Thursday, 2015-02-12

3.1.1 PostgreSQL 7.4, the LRU list

In PostgreSQL 7.4 the free space in the shared buffer was managed using a simple last recently used list. When a page is first request from disk the buffer manager puts it into the first buffer in the free LRU list. If the first buffer is used by another page the list is shifted by one unity and the eventual last page in the list is discarded. If a page in the list is requested again is put back into the first buffer and so on. This simple approach worked quite well with some unpleasant effects. After all the buffer is shared and is not uncommon to have more than one database on the same cluster, each database different design and purposes. This worked quite bad with the LRU list causing unnecessary disk IO because the buffers were evicted without considering their usage frequency. This lead us to the tale of the buffer.

3.1.1.1 The tale of the buffer

I’ve read this interesting description years ago on the Bruce Momjian website and explains very well how a minimal change can dramatically degrade the database performance.

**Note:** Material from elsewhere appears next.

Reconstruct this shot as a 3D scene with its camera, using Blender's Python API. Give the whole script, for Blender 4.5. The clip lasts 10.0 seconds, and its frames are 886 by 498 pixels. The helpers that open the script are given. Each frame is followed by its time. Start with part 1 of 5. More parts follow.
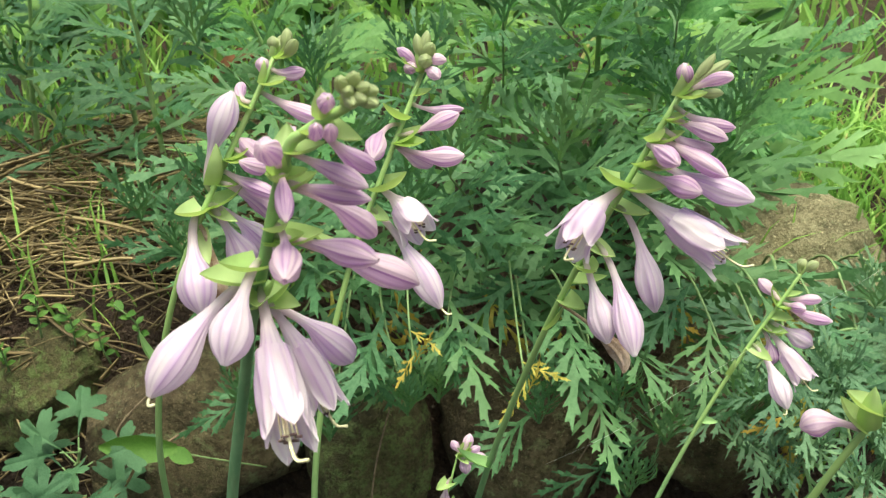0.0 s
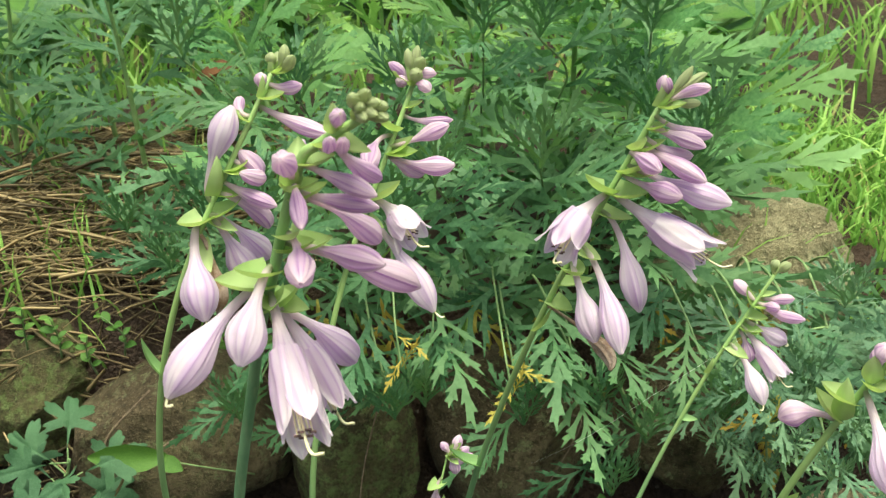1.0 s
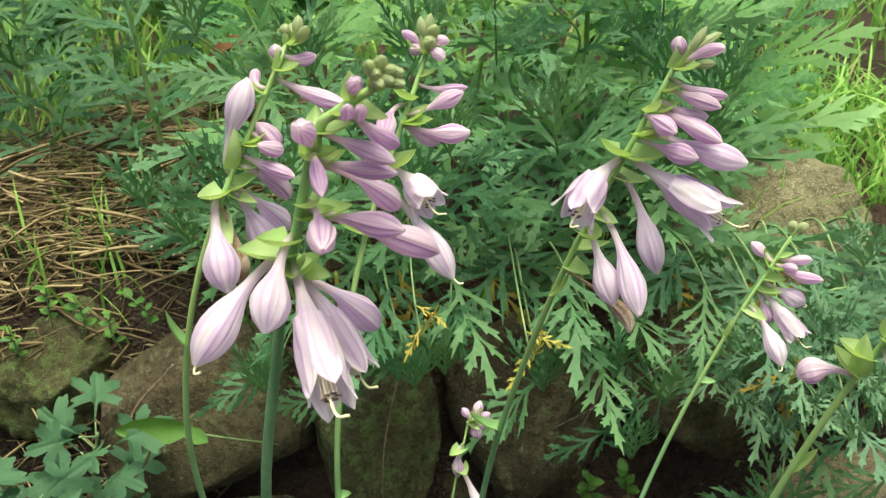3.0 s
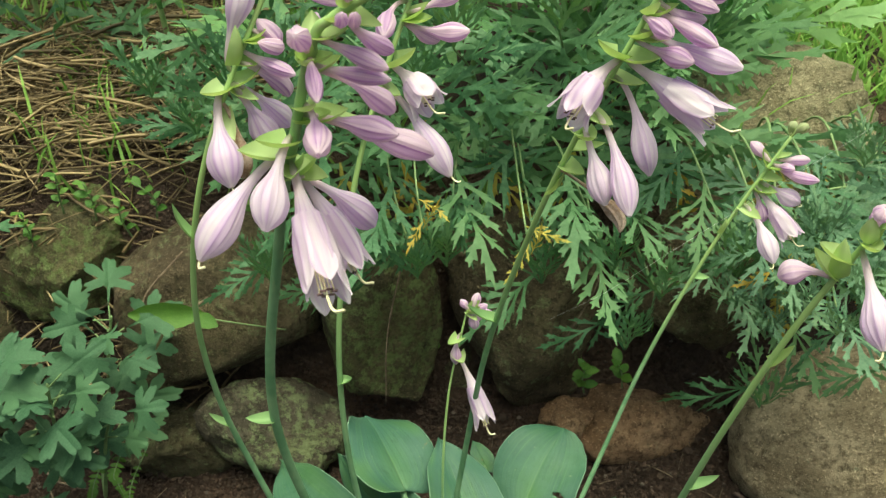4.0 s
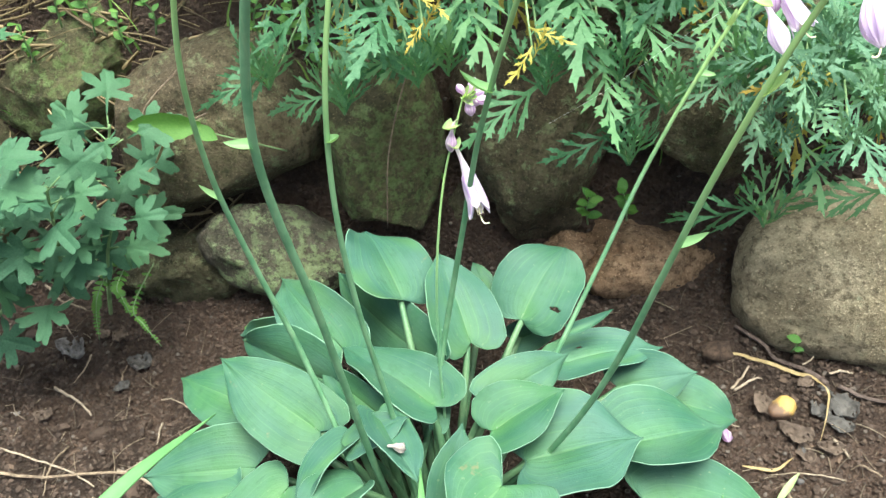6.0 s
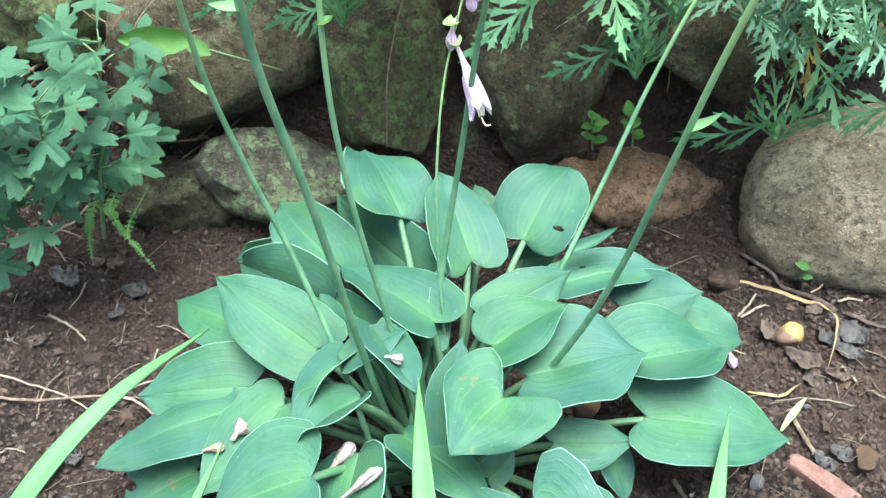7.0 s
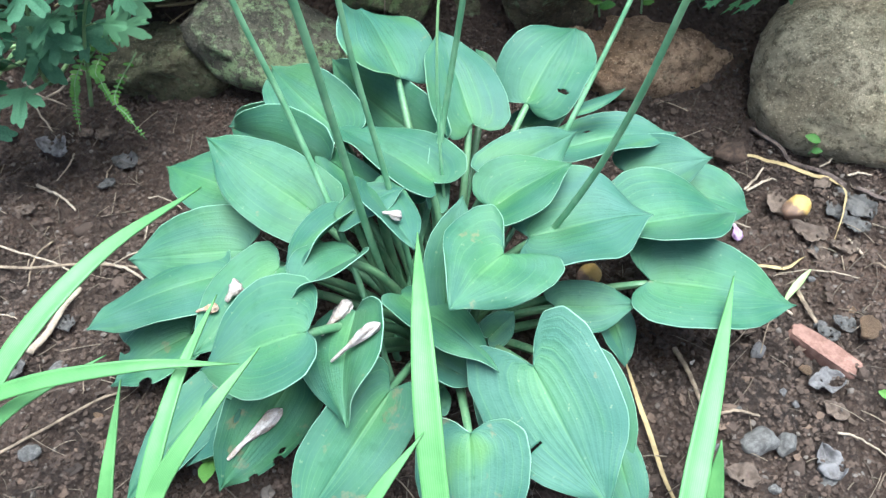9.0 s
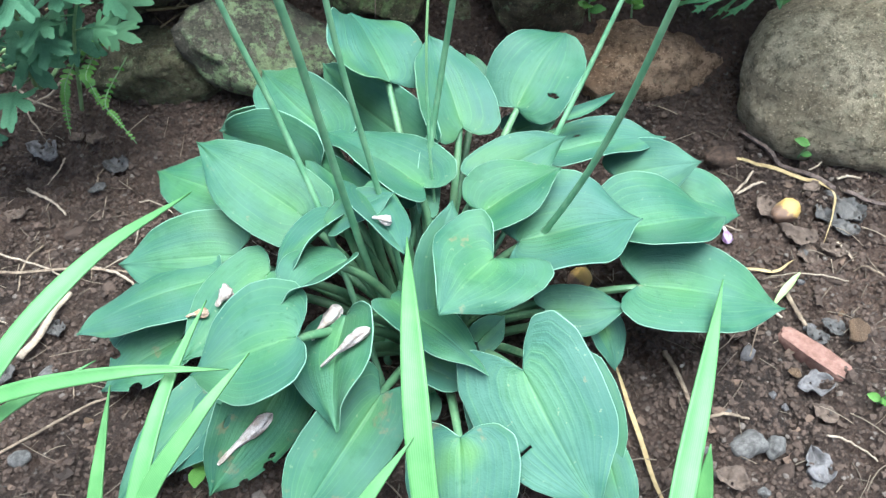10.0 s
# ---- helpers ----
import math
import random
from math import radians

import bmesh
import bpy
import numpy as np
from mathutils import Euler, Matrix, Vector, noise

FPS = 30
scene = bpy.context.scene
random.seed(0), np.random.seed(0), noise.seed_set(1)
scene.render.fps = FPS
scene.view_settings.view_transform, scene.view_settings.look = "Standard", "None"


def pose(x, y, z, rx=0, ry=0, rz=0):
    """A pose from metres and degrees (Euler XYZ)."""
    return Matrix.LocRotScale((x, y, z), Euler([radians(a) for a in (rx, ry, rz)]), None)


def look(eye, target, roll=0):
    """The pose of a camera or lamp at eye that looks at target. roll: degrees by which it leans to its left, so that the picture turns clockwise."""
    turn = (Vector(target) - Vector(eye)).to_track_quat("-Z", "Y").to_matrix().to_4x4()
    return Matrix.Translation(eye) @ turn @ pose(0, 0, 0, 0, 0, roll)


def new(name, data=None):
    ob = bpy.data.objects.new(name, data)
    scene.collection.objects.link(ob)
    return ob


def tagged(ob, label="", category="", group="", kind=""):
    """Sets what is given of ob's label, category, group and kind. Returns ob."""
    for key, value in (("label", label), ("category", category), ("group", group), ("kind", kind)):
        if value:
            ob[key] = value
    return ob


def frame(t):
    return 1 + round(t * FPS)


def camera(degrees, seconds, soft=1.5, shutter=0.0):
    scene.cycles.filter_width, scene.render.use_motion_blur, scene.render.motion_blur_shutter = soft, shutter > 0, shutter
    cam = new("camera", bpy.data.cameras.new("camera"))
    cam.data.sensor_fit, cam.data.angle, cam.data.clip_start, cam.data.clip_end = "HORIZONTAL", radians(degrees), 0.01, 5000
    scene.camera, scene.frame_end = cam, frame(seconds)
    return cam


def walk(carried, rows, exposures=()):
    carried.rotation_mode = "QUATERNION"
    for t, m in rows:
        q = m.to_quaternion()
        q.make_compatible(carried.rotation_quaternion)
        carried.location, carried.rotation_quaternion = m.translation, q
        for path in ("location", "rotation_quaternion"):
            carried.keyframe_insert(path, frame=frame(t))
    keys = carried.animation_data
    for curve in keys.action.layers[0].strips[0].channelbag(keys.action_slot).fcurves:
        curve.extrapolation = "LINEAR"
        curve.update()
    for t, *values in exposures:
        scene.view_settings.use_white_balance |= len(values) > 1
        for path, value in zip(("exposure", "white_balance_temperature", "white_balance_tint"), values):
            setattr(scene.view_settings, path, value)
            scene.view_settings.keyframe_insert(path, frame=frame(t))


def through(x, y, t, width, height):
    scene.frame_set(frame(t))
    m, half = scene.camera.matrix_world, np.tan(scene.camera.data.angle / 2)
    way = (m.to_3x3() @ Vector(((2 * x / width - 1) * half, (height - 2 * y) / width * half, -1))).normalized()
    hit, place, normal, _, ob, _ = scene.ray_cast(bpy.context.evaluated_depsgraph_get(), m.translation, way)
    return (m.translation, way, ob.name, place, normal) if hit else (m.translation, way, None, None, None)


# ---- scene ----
cam = camera(53.7, 10.0, 1.25)
cam.data.dof.use_dof, cam.data.dof.focus_distance, cam.data.dof.aperture_fstop = True, 0.42, 36.0
PATH = [
    (0, (0.049, 0.09, 0.719), (-0.03, 1.899, -0.131), -2.3),
    (0.5, (0.043, 0.081, 0.727), (0.001, 1.895, -0.115), -2.5),
    (1, (0.041, 0.075, 0.725), (0.022, 1.892, -0.11), -2.3),
    (1.5, (0.037, 0.079, 0.72), (0.012, 1.889, -0.13), -2.9),
    (2, (0.035, 0.081, 0.716), (-0.002, 1.882, -0.152), -3.6),
    (3.3, (0.042, 0.068, 0.728), (-0.02, 1.845, -0.188), -4.1),
    (3.5, (0.043, 0.067, 0.73), (-0.025, 1.822, -0.227), -3.9),
    (4, (0.046, 0.063, 0.734), (-0.044, 1.724, -0.376), -3.9),
    (4.5, (0.052, 0.059, 0.729), (-0.065, 1.646, -0.482), -4.7),
    (5, (0.052, 0.048, 0.706), (-0.084, 1.6, -0.549), -4.7),
    (5.2, (0.054, 0.041, 0.694), (-0.085, 1.584, -0.572), -4.4),
    (6.5, (0.061, 0.02, 0.644), (-0.082, 1.539, -0.649), -4.1),
    (7, (0.061, 0.013, 0.618), (-0.089, 1.495, -0.717), -4.2),
    (7.5, (0.058, 0.002, 0.595), (-0.091, 1.438, -0.789), -3.9),
    (8, (0.056, 0.004, 0.589), (-0.093, 1.402, -0.835), -3.9),
    (8.5, (0.053, 0.003, 0.576), (-0.092, 1.361, -0.884), -3.9),
    (9, (0.057, 0.002, 0.577), (-0.084, 1.34, -0.902), -3.9),
    (9.5, (0.057, 0.002, 0.58), (-0.074, 1.342, -0.898), -3.6),
    (10, (0.06, 0.003, 0.579), (-0.068, 1.344, -0.898), -3.6),
]
EXPOSURES = [(0, 1.03, 7150, -11), (3.5, 0.99, 7150, -12), (4, 0.85, 7300, -13), (4.5, 0.82, 7700, -14), (5, 1.36, 8300, -19), (5.2, 1.43, 7800, -16), (6.5, 1.95, 5650, -4), (7.5, 1.94, 5300, -3), (10, 1.89, 5250, -3)]
walk(cam, [(t, look(eye, target, roll)) for t, eye, target, roll in PATH], EXPOSURES)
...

Our tale will start with a PostgreSQL 7.4 with a 1000 buffers allocated into the shared memory. The page size is the default, 8192 bytes. We have in total

8192 * 1000 = 8192000 bytes. On the data area we have a full packed table without indices which is consuming 1000 pages on the disk. If we run a simple select from the table PostgreSQL will execute the table’s sequential scan in order to get the buffers in memory. The sequential is a top to bottom operation. But the shared buffer stores the buffers in reverse order. After the initial read, that will take some time because the disk IO, the table fits completely into the shared buffer with the pages in reverse order. A second select will find start another sequential scan. The buffer manager will search for the table’s pages into the shared buffer and will find the first table’s page into the last slot of the LRU list. This will cause the page move from the last slot to the first. The other buffers will shift by one slot all togheter and the second table’s page will move into the last LRU slot. The buffer manager will find the second table’s page in memory and will move the page into the first LRU slot causing the buffers shift again. The final result is a faster read because the table is totally read from the memory.

Let’s add a new row to our table. Because is full packed this will cause a new page to be added to the table which page’s count becomes 1001. A select with the shared buffer empty will take the same time of the previous condition with one notable exception. When the page 1001 is read from disk the first table’s page is evicted from the shared buffer to make room. The second select will search for the first table’s page and it will read from the disk, evicting the second page from the shared buffer. Which is read from disk a moment later causing the third page eviction and so on. One single extra page causes the cache spoil. This is a corner case of course but tells us an important lesson on the database nature. They are discreet systems and most of their behaviour is triggered. Usually there is no soft transition between good and bad performance.